GIVEN PROBLEM:
Every entry should be repeated exactly. Omit the pictures.

########

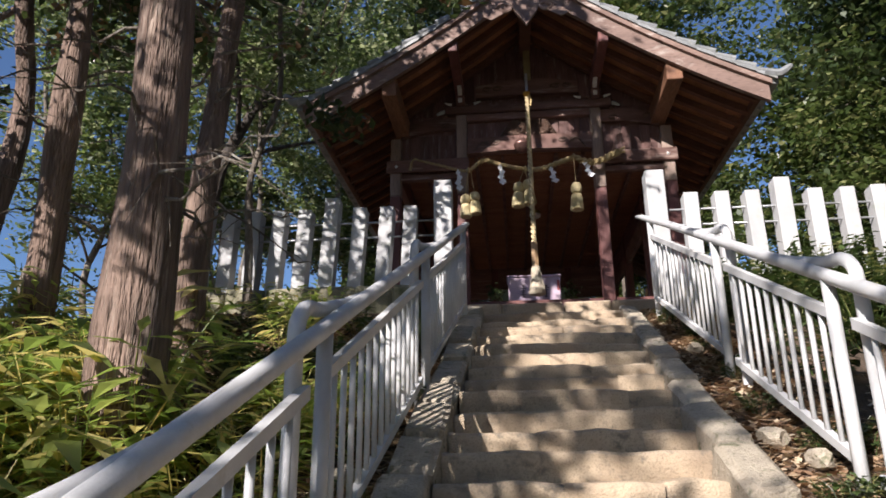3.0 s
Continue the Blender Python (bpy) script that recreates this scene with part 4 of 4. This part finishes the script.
scatter(ferns, 50, (2.1, 6.5), (1.0, 8.8), 0.8, 1.4, 12)

# fallen leaves on the ground beside the stairs
vs, fs = [], []
g = random.Random(90)
for i in range(46000):
    q = g.random()
    if q < 0.45:
        y = g.uniform(0, 8.9)
        x = g.uniform(-0.95, left_edge(y) - 0.22) if g.random() < 0.5 else g.uniform(right_edge(y) + 0.2, 2.3)
    else:
        x, y = (g.uniform(-4, -0.4), g.uniform(3, 8.9)) if q < 0.8 else (g.uniform(-5, 6.5), g.uniform(-0.5, 8.9))
        if left_edge(y) - 0.25 < x < right_edge(y) + 0.25:
            continue
    z = height(x, y) + g.uniform(0.004, 0.03)
    a, s = g.uniform(0, 6.28), g.uniform(0.02, 0.05)
    u = Vector((math.cos(a), math.sin(a), g.uniform(-0.4, 0.6))) * s
    w = Vector((-math.sin(a), math.cos(a), g.uniform(-0.4, 0.4))) * s * 0.5
    p = Vector((x, y, z))
    k = len(vs)
    vs += [tuple(p - u), tuple(p + w), tuple(p + u), tuple(p - w)]
    fs.append((k, k + 1, k + 2, k + 3))
tagged(raw_mesh("leaf_litter", vs, fs, LITTER), "dry brown fallen leaves on the bank", "leaf litter", kind="stuff")

# rough stones lying beside the curbs
g = random.Random(77)
for i in range(9):
    y = g.uniform(1.5, 8.6)
    x = left_edge(y) - g.uniform(0.3, 0.55) if i % 2 else right_edge(y) + g.uniform(0.32, 0.5)
    bm = bmesh.new()
    bmesh.ops.create_icosphere(bm, subdivisions=2, radius=1)
    sx, sy, sz = g.uniform(0.05, 0.1), g.uniform(0.07, 0.13), g.uniform(0.05, 0.09)
    for v in bm.verts:
        k = 1 + 0.45 * noise.noise(v.co * 1.3 + Vector((i * 3.1, 0, 0)))
        v.co = Vector((v.co.x * sx * k, v.co.y * sy * k, v.co.z * sz * k))
    bmesh.ops.transform(bm, matrix=Matrix.Translation((x, y, height(x, y) + 0.03)), verts=bm.verts[:])
    tagged(part("rock", bm, CURB, smooth=False), "rough beige stone half sunk in the bank", "rock", "stones beside the stairs")
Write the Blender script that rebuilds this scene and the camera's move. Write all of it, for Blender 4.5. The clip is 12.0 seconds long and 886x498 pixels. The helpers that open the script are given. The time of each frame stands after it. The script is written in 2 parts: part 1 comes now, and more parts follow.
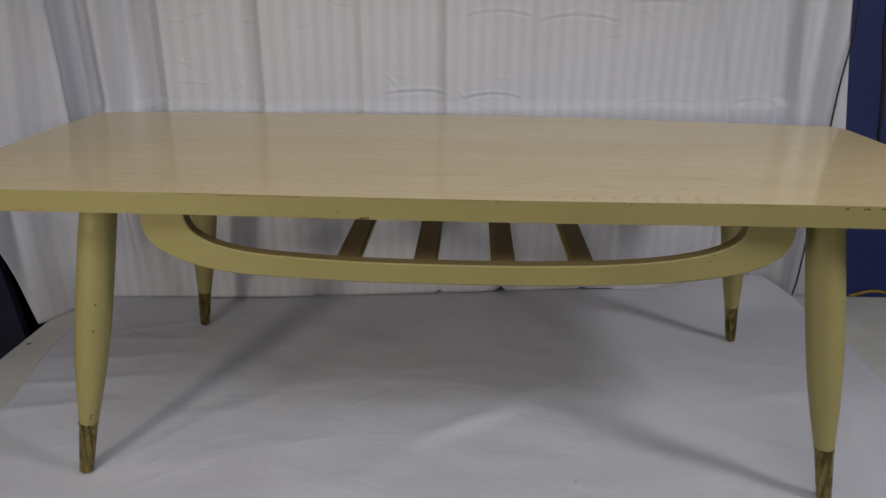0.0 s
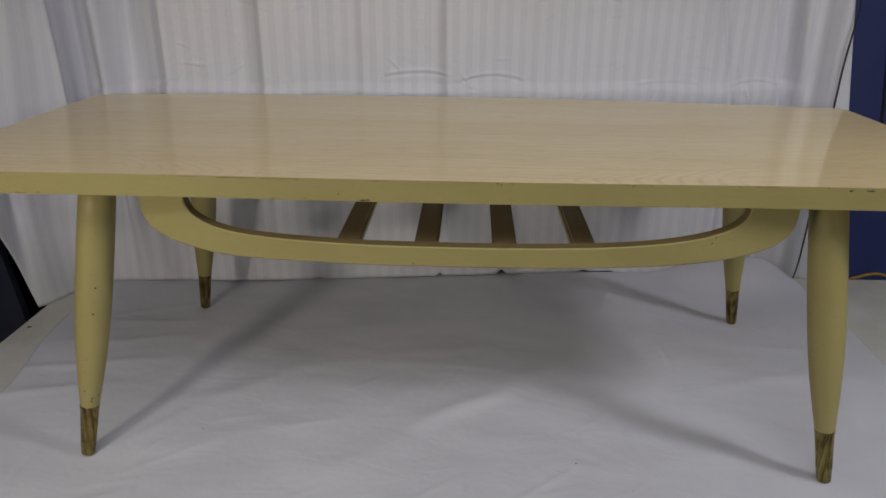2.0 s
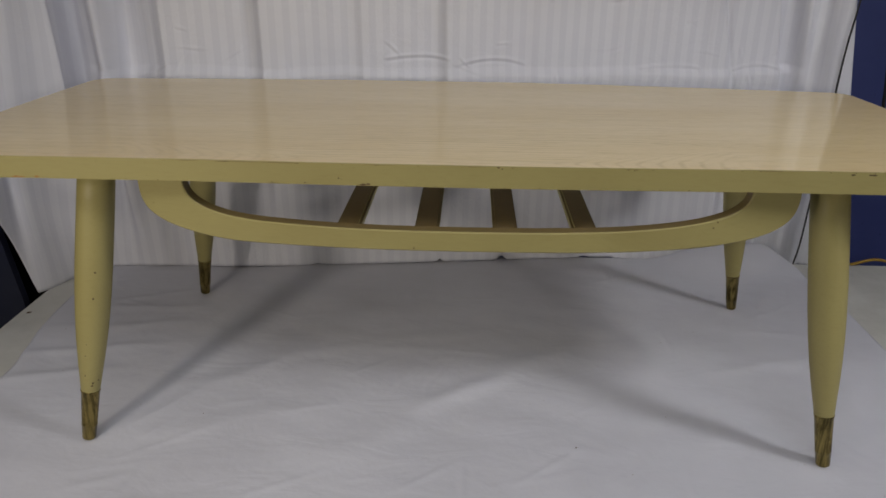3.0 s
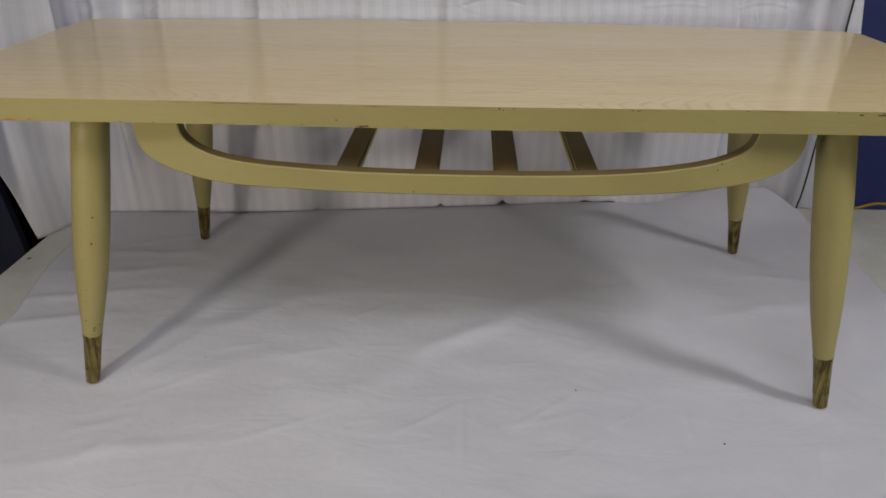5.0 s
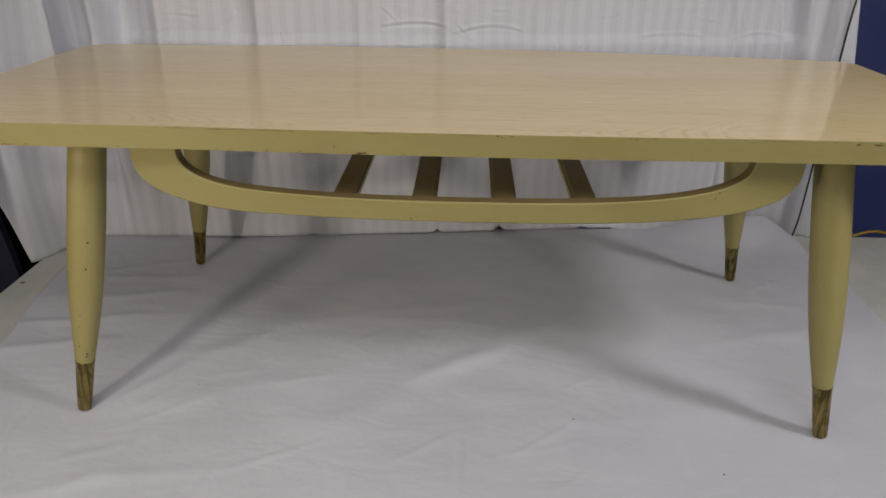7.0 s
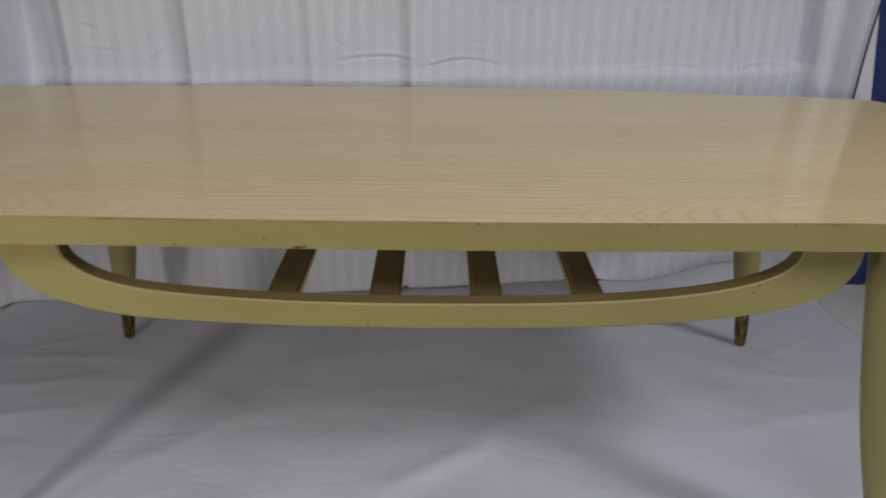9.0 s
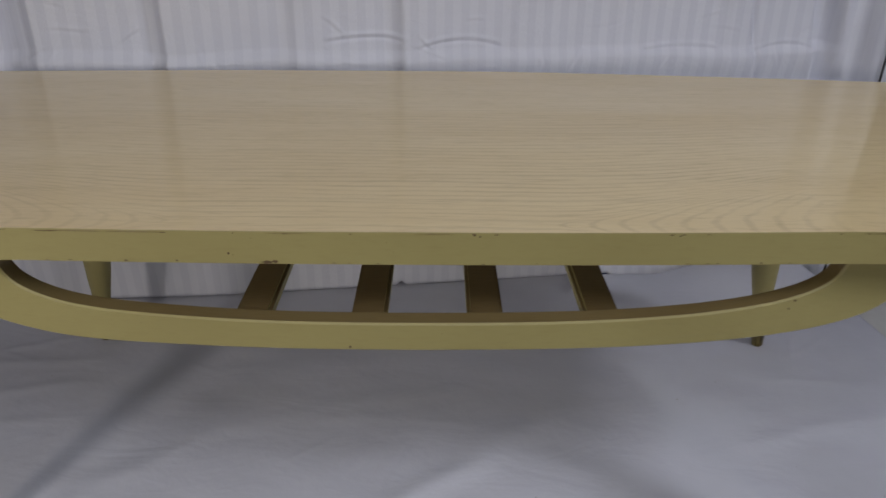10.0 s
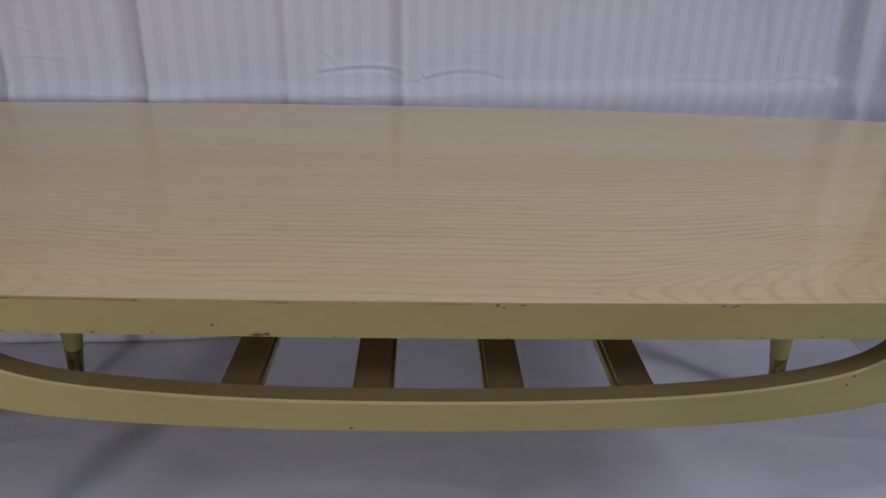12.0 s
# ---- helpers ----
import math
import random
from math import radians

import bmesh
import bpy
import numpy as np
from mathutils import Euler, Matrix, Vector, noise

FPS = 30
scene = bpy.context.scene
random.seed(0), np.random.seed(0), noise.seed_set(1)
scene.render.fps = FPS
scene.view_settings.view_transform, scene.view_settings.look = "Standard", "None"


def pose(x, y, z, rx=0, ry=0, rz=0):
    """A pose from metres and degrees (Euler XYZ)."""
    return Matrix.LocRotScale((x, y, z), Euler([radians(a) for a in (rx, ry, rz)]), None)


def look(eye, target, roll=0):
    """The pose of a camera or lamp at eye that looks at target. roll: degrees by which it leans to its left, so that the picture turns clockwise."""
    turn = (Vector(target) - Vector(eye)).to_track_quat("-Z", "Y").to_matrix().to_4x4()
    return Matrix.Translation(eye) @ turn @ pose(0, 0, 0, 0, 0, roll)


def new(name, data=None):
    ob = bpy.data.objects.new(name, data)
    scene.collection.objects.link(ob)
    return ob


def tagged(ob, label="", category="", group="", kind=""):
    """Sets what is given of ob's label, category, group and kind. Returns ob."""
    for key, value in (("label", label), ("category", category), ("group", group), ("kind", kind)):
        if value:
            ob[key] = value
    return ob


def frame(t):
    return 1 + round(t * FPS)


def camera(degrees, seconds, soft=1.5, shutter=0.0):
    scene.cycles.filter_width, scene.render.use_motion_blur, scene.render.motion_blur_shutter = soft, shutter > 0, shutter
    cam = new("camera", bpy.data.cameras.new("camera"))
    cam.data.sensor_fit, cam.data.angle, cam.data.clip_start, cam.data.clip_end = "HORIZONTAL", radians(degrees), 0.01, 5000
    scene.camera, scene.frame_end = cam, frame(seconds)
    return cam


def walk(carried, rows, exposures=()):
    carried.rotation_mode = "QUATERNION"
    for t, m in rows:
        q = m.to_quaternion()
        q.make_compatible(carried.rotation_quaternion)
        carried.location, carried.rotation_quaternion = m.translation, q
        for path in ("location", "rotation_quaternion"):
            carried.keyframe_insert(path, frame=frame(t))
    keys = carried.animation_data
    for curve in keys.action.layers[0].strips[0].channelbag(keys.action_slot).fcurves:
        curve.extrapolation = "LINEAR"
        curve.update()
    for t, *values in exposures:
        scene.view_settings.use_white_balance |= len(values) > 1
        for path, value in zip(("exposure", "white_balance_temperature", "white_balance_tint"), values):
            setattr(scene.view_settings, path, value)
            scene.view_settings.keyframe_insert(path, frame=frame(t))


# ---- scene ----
BASE = 0.75          # height of the work surface over the floor
cam = camera(61.76, 12.0, soft=1.6, shutter=0.5)
# seconds, x, y, height over the work surface, yaw, pitch, roll
ROWS = [
    (0.0, 0.0202, -1.0537, 0.6414, 2.326, -20.122, -0.499),
    (0.5, 0.0198, -1.0533, 0.6400, 2.310, -20.302, -0.516),
    (1.0, 0.0195, -1.0517, 0.6405, 2.305, -20.632, -0.479),
    (1.5, 0.0195, -1.0522, 0.6394, 2.331, -20.945, -0.484),
    (2.0, 0.0189, -1.0503, 0.6386, 2.310, -21.388, -0.466),
    (2.5, 0.0192, -1.0494, 0.6385, 2.334, -21.934, -0.454),
    (2.7, 0.0177, -1.0497, 0.6372, 2.274, -22.091, -0.514),
    (4.3, 0.0171, -1.0456, 0.6310, 2.290, -24.858, -0.387),
    (4.5, 0.0182, -1.0438, 0.6309, 2.306, -25.443, -0.332),
    (5.0, 0.0186, -1.0439, 0.6284, 2.293, -26.491, -0.322),
    (5.5, 0.0183, -1.0449, 0.6299, 2.277, -25.824, -0.476),
    (6.0, 0.0168, -1.0471, 0.6305, 2.068, -24.889, -0.597),
    (6.5, 0.0167, -1.0481, 0.6301, 2.058, -24.589, -0.602),
    (6.7, 0.0166, -1.0483, 0.6294, 2.081, -24.538, -0.637),
    (8.3, -0.0059, -0.8835, 0.6308, 2.147, -25.426, -1.109),
    (8.5, -0.0111, -0.8616, 0.6301, 2.389, -25.198, -1.322),
    (9.0, 0.0158, -0.8298, 0.6362, -0.210, -23.883, -0.664),
    (9.5, 0.0444, -0.8112, 0.6411, -1.718, -23.693, 0.152),
    (10.0, 0.0237, -0.7466, 0.6274, -0.185, -25.527, -0.397),
    (10.5, 0.0019, -0.6974, 0.6126, -1.324, -25.858, -0.831),
    (11.0, 0.0038, -0.6674, 0.6144, -0.808, -27.129, -0.951),
    (11.5, 0.0023, -0.6727, 0.6210, -1.236, -23.928, -1.197),
    (12.0, 0.0029, -0.6713, 0.6240, -1.143, -23.651, -1.184),
]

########

CORRECT OUTPUT:
3.0 s
Continue the Blender Python (bpy) script that recreates this scene with part 4 of 4. This part finishes the script.
scatter(ferns, 50, (2.1, 6.5), (1.0, 8.8), 0.8, 1.4, 12)

# fallen leaves on the ground beside the stairs
vs, fs = [], []
g = random.Random(90)
for i in range(46000):
    q = g.random()
    if q < 0.45:
        y = g.uniform(0, 8.9)
        x = g.uniform(-0.95, left_edge(y) - 0.22) if g.random() < 0.5 else g.uniform(right_edge(y) + 0.2, 2.3)
    else:
        x, y = (g.uniform(-4, -0.4), g.uniform(3, 8.9)) if q < 0.8 else (g.uniform(-5, 6.5), g.uniform(-0.5, 8.9))
        if left_edge(y) - 0.25 < x < right_edge(y) + 0.25:
            continue
    z = height(x, y) + g.uniform(0.004, 0.03)
    a, s = g.uniform(0, 6.28), g.uniform(0.02, 0.05)
    u = Vector((math.cos(a), math.sin(a), g.uniform(-0.4, 0.6))) * s
    w = Vector((-math.sin(a), math.cos(a), g.uniform(-0.4, 0.4))) * s * 0.5
    p = Vector((x, y, z))
    k = len(vs)
    vs += [tuple(p - u), tuple(p + w), tuple(p + u), tuple(p - w)]
    fs.append((k, k + 1, k + 2, k + 3))
tagged(raw_mesh("leaf_litter", vs, fs, LITTER), "dry brown fallen leaves on the bank", "leaf litter", kind="stuff")

# rough stones lying beside the curbs
g = random.Random(77)
for i in range(9):
    y = g.uniform(1.5, 8.6)
    x = left_edge(y) - g.uniform(0.3, 0.55) if i % 2 else right_edge(y) + g.uniform(0.32, 0.5)
    bm = bmesh.new()
    bmesh.ops.create_icosphere(bm, subdivisions=2, radius=1)
    sx, sy, sz = g.uniform(0.05, 0.1), g.uniform(0.07, 0.13), g.uniform(0.05, 0.09)
    for v in bm.verts:
        k = 1 + 0.45 * noise.noise(v.co * 1.3 + Vector((i * 3.1, 0, 0)))
        v.co = Vector((v.co.x * sx * k, v.co.y * sy * k, v.co.z * sz * k))
    bmesh.ops.transform(bm, matrix=Matrix.Translation((x, y, height(x, y) + 0.03)), verts=bm.verts[:])
    tagged(part("rock", bm, CURB, smooth=False), "rough beige stone half sunk in the bank", "rock", "stones beside the stairs")
Write the Blender script that rebuilds this scene and the camera's move. Write all of it, for Blender 4.5. The clip is 12.0 seconds long and 886x498 pixels. The helpers that open the script are given. The time of each frame stands after it. The script is written in 2 parts: part 1 comes now, and more parts follow.
0.0 s
2.0 s
3.0 s
5.0 s
7.0 s
9.0 s
10.0 s
12.0 s
# ---- helpers ----
import math
import random
from math import radians

import bmesh
import bpy
import numpy as np
from mathutils import Euler, Matrix, Vector, noise

FPS = 30
scene = bpy.context.scene
random.seed(0), np.random.seed(0), noise.seed_set(1)
scene.render.fps = FPS
scene.view_settings.view_transform, scene.view_settings.look = "Standard", "None"


def pose(x, y, z, rx=0, ry=0, rz=0):
    """A pose from metres and degrees (Euler XYZ)."""
    return Matrix.LocRotScale((x, y, z), Euler([radians(a) for a in (rx, ry, rz)]), None)


def look(eye, target, roll=0):
    """The pose of a camera or lamp at eye that looks at target. roll: degrees by which it leans to its left, so that the picture turns clockwise."""
    turn = (Vector(target) - Vector(eye)).to_track_quat("-Z", "Y").to_matrix().to_4x4()
    return Matrix.Translation(eye) @ turn @ pose(0, 0, 0, 0, 0, roll)


def new(name, data=None):
    ob = bpy.data.objects.new(name, data)
    scene.collection.objects.link(ob)
    return ob


def tagged(ob, label="", category="", group="", kind=""):
    """Sets what is given of ob's label, category, group and kind. Returns ob."""
    for key, value in (("label", label), ("category", category), ("group", group), ("kind", kind)):
        if value:
            ob[key] = value
    return ob


def frame(t):
    return 1 + round(t * FPS)


def camera(degrees, seconds, soft=1.5, shutter=0.0):
    scene.cycles.filter_width, scene.render.use_motion_blur, scene.render.motion_blur_shutter = soft, shutter > 0, shutter
    cam = new("camera", bpy.data.cameras.new("camera"))
    cam.data.sensor_fit, cam.data.angle, cam.data.clip_start, cam.data.clip_end = "HORIZONTAL", radians(degrees), 0.01, 5000
    scene.camera, scene.frame_end = cam, frame(seconds)
    return cam


def walk(carried, rows, exposures=()):
    carried.rotation_mode = "QUATERNION"
    for t, m in rows:
        q = m.to_quaternion()
        q.make_compatible(carried.rotation_quaternion)
        carried.location, carried.rotation_quaternion = m.translation, q
        for path in ("location", "rotation_quaternion"):
            carried.keyframe_insert(path, frame=frame(t))
    keys = carried.animation_data
    for curve in keys.action.layers[0].strips[0].channelbag(keys.action_slot).fcurves:
        curve.extrapolation = "LINEAR"
        curve.update()
    for t, *values in exposures:
        scene.view_settings.use_white_balance |= len(values) > 1
        for path, value in zip(("exposure", "white_balance_temperature", "white_balance_tint"), values):
            setattr(scene.view_settings, path, value)
            scene.view_settings.keyframe_insert(path, frame=frame(t))


# ---- scene ----
BASE = 0.75          # height of the work surface over the floor
cam = camera(61.76, 12.0, soft=1.6, shutter=0.5)
# seconds, x, y, height over the work surface, yaw, pitch, roll
ROWS = [
    (0.0, 0.0202, -1.0537, 0.6414, 2.326, -20.122, -0.499),
    (0.5, 0.0198, -1.0533, 0.6400, 2.310, -20.302, -0.516),
    (1.0, 0.0195, -1.0517, 0.6405, 2.305, -20.632, -0.479),
    (1.5, 0.0195, -1.0522, 0.6394, 2.331, -20.945, -0.484),
    (2.0, 0.0189, -1.0503, 0.6386, 2.310, -21.388, -0.466),
    (2.5, 0.0192, -1.0494, 0.6385, 2.334, -21.934, -0.454),
    (2.7, 0.0177, -1.0497, 0.6372, 2.274, -22.091, -0.514),
    (4.3, 0.0171, -1.0456, 0.6310, 2.290, -24.858, -0.387),
    (4.5, 0.0182, -1.0438, 0.6309, 2.306, -25.443, -0.332),
    (5.0, 0.0186, -1.0439, 0.6284, 2.293, -26.491, -0.322),
    (5.5, 0.0183, -1.0449, 0.6299, 2.277, -25.824, -0.476),
    (6.0, 0.0168, -1.0471, 0.6305, 2.068, -24.889, -0.597),
    (6.5, 0.0167, -1.0481, 0.6301, 2.058, -24.589, -0.602),
    (6.7, 0.0166, -1.0483, 0.6294, 2.081, -24.538, -0.637),
    (8.3, -0.0059, -0.8835, 0.6308, 2.147, -25.426, -1.109),
    (8.5, -0.0111, -0.8616, 0.6301, 2.389, -25.198, -1.322),
    (9.0, 0.0158, -0.8298, 0.6362, -0.210, -23.883, -0.664),
    (9.5, 0.0444, -0.8112, 0.6411, -1.718, -23.693, 0.152),
    (10.0, 0.0237, -0.7466, 0.6274, -0.185, -25.527, -0.397),
    (10.5, 0.0019, -0.6974, 0.6126, -1.324, -25.858, -0.831),
    (11.0, 0.0038, -0.6674, 0.6144, -0.808, -27.129, -0.951),
    (11.5, 0.0023, -0.6727, 0.6210, -1.236, -23.928, -1.197),
    (12.0, 0.0029, -0.6713, 0.6240, -1.143, -23.651, -1.184),
]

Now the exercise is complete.